-- Provided material --
======

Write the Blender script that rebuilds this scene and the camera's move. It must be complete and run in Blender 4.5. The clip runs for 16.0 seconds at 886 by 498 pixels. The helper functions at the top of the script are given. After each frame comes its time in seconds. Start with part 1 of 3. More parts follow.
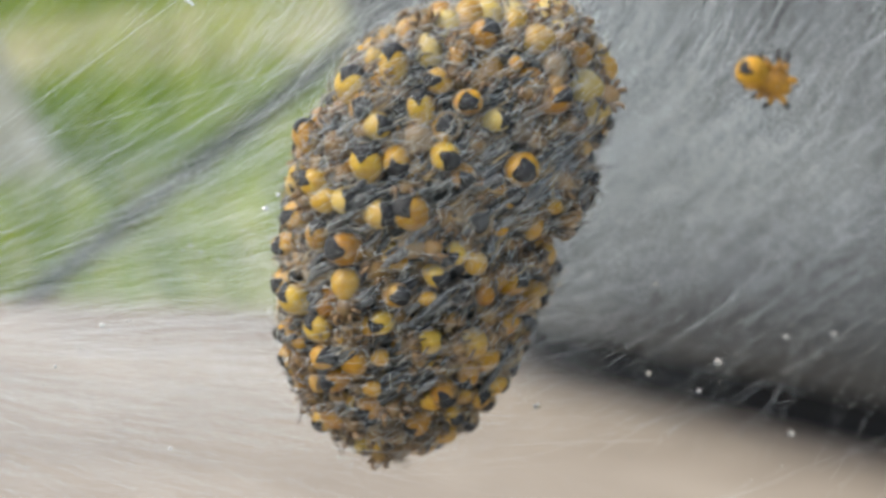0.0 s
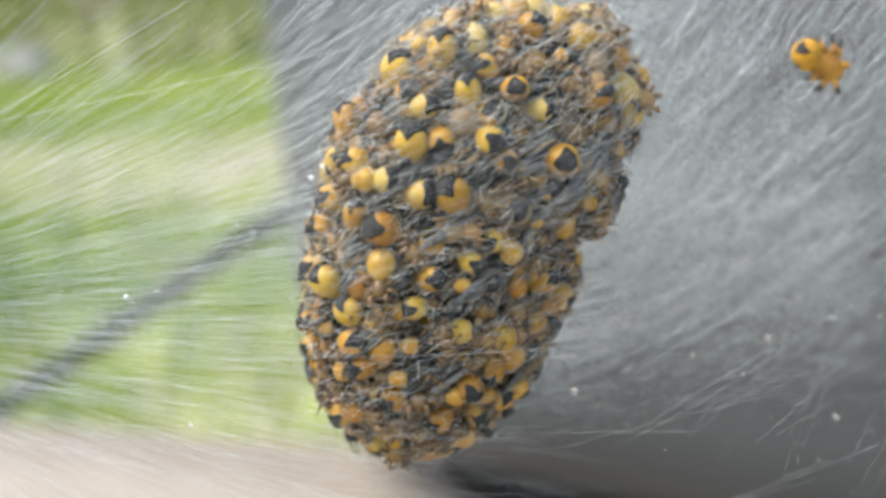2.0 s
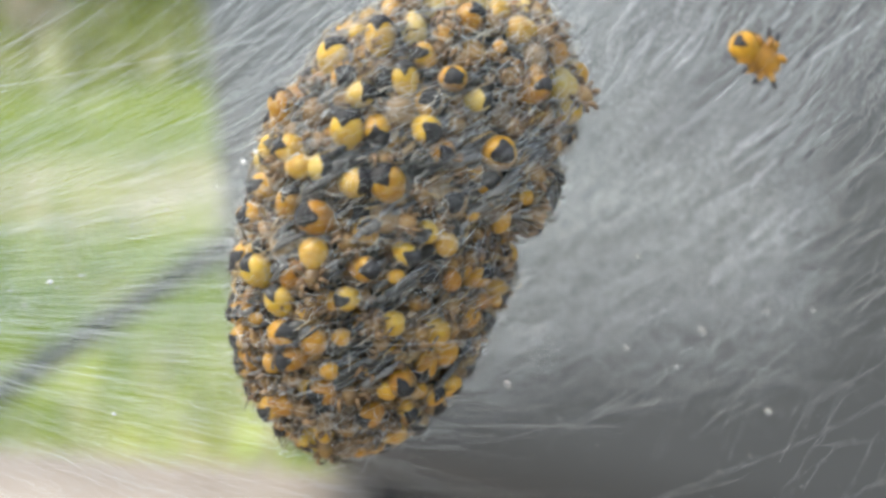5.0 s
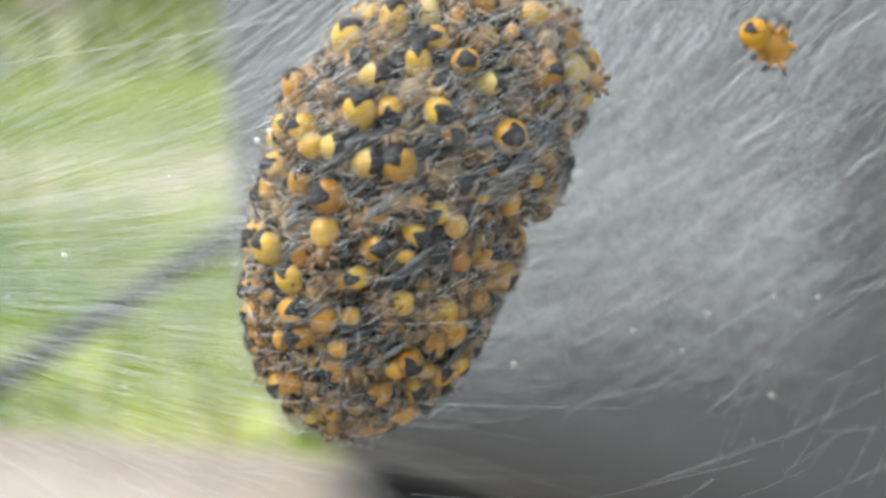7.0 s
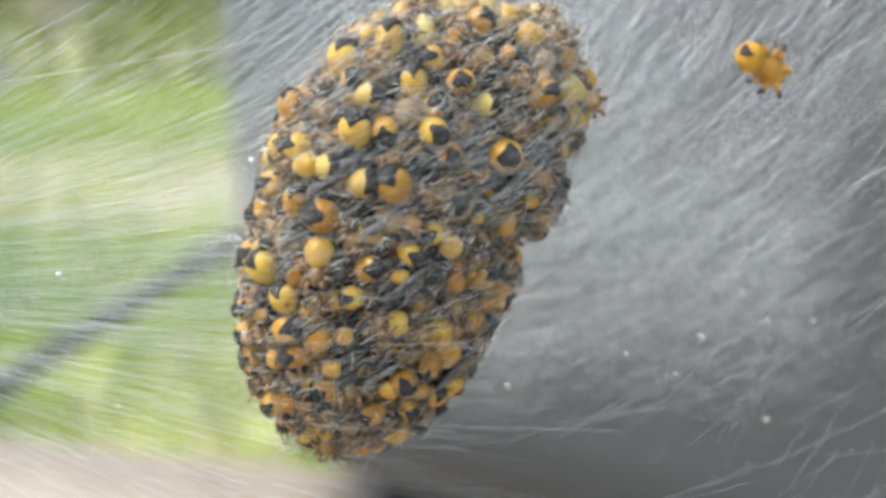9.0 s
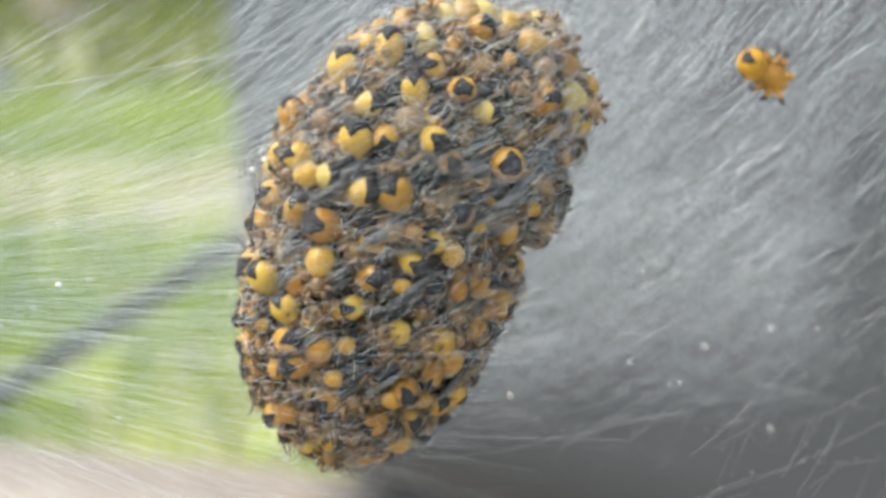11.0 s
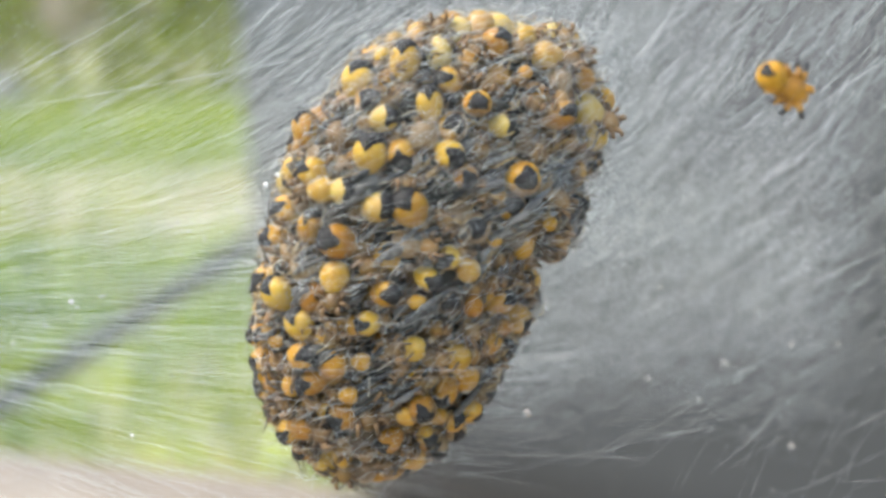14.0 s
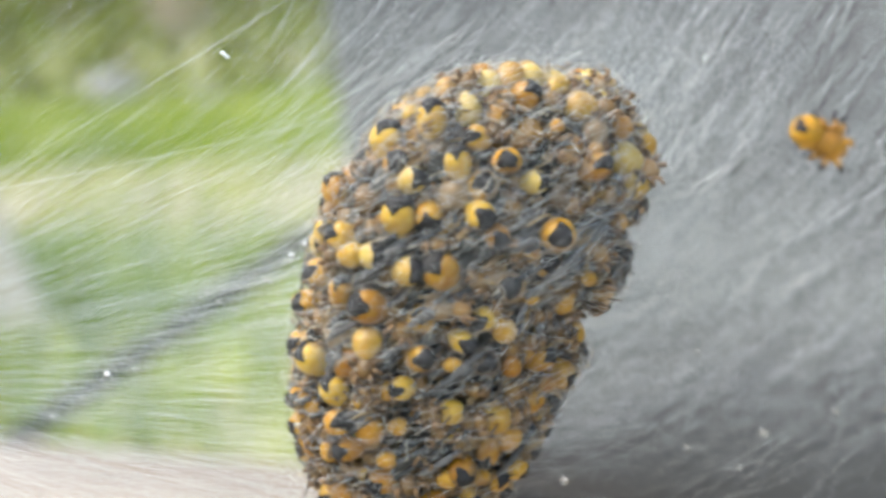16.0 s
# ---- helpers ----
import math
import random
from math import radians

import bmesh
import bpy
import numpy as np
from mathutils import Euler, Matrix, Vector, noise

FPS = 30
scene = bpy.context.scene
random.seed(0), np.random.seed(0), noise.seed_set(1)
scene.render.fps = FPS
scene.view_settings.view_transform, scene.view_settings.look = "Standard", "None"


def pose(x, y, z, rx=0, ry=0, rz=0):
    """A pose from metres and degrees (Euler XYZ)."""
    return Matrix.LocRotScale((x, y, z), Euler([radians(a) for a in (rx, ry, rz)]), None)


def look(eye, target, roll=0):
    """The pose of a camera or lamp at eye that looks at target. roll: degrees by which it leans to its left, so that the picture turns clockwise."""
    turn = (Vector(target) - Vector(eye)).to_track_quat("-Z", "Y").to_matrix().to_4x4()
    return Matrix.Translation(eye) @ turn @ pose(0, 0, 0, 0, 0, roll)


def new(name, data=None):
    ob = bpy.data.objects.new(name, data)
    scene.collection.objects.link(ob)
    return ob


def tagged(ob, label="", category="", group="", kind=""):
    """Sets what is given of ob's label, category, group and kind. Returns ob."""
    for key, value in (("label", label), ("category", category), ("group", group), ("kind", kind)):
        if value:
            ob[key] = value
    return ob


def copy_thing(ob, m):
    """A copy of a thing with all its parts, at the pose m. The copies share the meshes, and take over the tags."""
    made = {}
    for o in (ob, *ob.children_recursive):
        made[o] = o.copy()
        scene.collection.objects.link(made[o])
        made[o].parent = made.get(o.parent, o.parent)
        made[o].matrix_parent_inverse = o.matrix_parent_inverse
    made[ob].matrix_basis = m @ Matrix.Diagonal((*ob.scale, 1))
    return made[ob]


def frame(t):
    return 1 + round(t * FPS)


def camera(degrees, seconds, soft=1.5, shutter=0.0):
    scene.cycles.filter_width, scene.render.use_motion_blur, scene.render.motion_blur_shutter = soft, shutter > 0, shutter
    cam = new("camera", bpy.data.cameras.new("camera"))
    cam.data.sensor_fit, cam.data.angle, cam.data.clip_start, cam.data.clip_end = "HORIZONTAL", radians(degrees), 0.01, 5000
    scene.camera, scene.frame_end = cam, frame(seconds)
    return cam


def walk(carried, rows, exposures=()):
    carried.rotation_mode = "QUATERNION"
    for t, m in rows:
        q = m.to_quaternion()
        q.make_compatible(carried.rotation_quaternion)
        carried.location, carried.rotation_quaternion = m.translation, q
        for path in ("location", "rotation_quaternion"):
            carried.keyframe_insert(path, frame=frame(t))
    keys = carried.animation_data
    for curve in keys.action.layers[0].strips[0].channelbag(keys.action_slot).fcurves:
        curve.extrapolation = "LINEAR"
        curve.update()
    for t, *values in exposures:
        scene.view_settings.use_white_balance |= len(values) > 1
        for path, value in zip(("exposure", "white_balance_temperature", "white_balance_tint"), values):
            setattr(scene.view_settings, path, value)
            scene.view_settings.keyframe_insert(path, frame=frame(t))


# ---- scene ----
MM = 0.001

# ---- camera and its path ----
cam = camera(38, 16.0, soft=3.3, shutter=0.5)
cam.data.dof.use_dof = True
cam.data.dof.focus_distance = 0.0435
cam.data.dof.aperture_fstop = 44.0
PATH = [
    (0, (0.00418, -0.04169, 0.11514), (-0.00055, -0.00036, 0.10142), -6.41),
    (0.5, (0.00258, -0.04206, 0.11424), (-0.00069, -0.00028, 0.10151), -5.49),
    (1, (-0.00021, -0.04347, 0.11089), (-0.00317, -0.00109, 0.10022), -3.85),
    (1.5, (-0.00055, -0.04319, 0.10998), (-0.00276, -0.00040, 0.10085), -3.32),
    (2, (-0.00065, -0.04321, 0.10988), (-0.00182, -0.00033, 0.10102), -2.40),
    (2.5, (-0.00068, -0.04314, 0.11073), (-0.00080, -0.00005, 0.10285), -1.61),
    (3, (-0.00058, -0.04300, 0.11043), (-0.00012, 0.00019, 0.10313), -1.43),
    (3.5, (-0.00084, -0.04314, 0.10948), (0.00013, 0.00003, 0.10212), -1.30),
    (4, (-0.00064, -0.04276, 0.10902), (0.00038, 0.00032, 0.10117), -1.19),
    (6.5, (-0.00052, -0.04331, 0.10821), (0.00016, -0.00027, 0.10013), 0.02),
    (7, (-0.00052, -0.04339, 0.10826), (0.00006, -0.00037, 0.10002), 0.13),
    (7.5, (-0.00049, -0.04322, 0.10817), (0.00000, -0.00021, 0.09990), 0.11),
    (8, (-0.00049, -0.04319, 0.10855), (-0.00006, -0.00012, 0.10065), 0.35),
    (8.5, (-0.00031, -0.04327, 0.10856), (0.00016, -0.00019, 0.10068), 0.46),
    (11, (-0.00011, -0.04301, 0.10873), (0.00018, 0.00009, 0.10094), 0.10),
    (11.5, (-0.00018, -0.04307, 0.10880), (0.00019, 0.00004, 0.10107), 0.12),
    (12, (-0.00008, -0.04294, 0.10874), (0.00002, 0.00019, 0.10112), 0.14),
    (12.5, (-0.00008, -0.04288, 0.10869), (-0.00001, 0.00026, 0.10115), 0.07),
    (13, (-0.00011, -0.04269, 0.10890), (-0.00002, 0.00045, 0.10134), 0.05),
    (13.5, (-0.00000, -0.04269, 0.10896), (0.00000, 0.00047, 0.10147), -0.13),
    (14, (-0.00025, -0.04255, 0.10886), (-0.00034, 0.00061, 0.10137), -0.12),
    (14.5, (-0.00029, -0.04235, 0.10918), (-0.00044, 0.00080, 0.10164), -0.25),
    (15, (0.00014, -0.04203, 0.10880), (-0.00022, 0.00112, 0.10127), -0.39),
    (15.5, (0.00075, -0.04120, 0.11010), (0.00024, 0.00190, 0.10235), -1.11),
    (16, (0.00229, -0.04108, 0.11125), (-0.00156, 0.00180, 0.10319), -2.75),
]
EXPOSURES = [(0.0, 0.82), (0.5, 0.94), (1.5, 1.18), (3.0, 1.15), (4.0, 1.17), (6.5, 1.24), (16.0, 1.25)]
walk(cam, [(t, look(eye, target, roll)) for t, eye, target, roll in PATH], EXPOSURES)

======

-- Goal --
Say how many lines have the string "objects" in them, offering no words beyond the number.

-- Result of the exercise --
3